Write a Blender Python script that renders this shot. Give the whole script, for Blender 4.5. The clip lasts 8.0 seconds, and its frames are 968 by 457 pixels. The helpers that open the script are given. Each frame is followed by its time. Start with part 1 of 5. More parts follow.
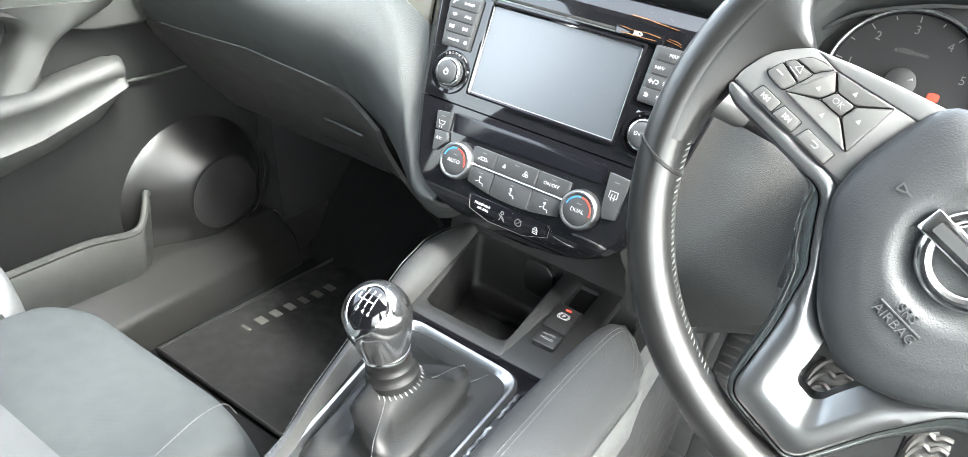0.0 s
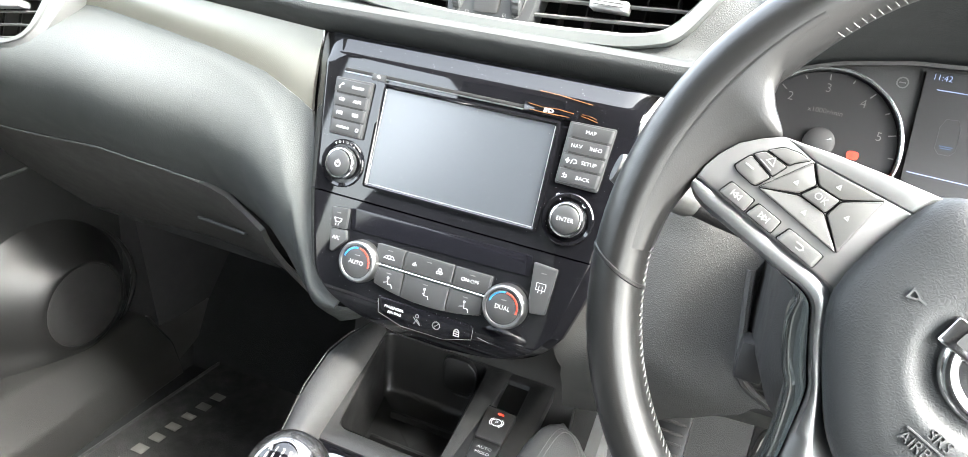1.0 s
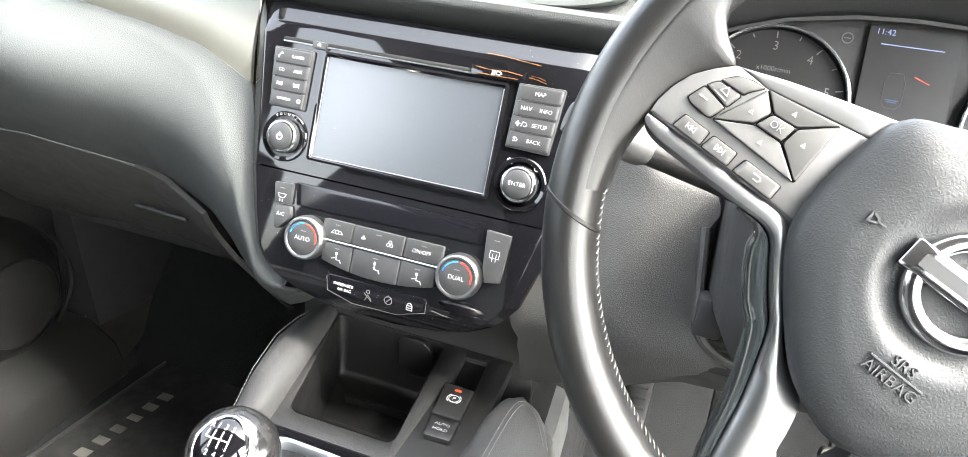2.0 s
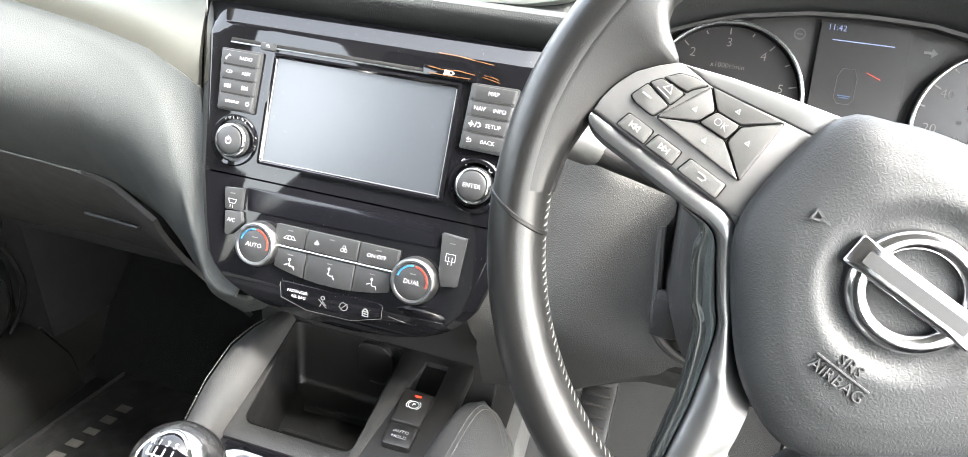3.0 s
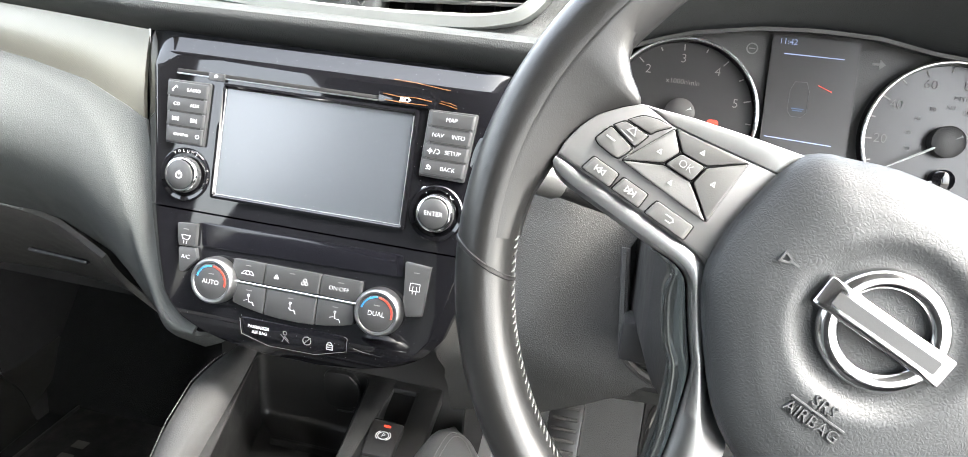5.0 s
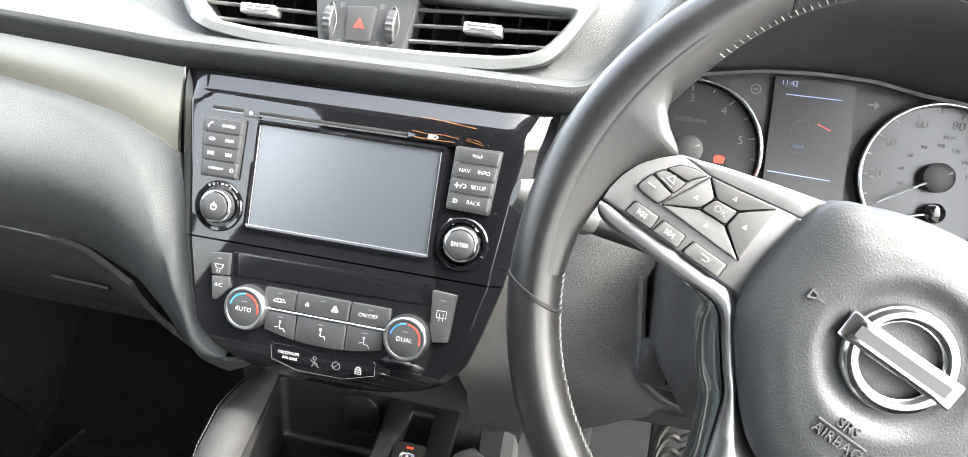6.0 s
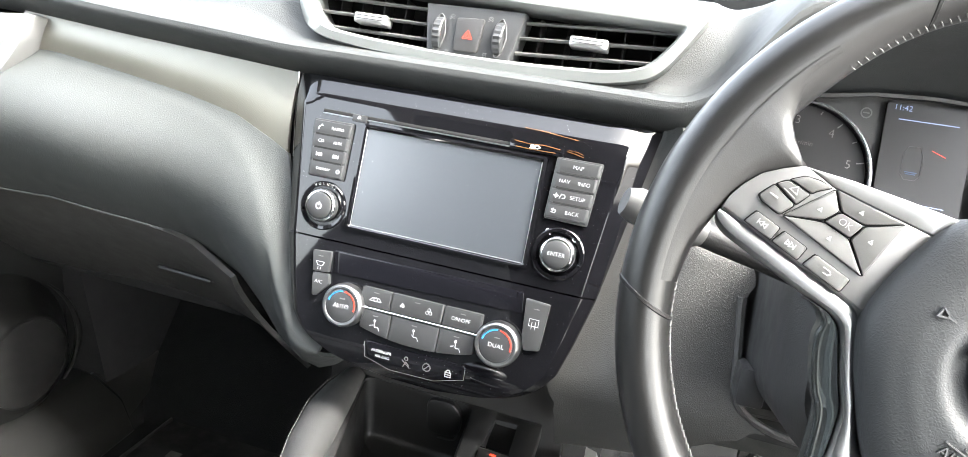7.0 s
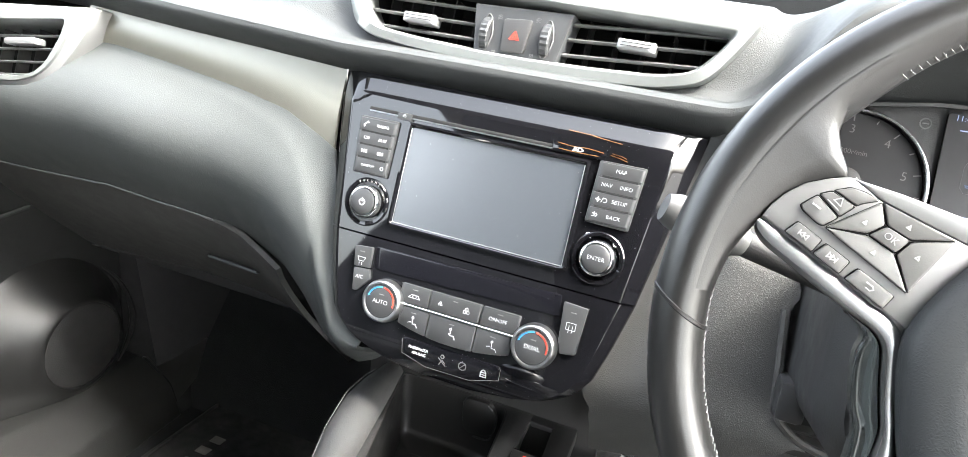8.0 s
-------
Problem:
Using the material above, return every line exactly as it appears, minus the pictures.

Solution to this problem:
Write a Blender Python script that renders this shot. Give the whole script, for Blender 4.5. The clip lasts 8.0 seconds, and its frames are 968 by 457 pixels. The helpers that open the script are given. Each frame is followed by its time. Start with part 1 of 5. More parts follow.
0.0 s
1.0 s
2.0 s
3.0 s
5.0 s
6.0 s
7.0 s
8.0 s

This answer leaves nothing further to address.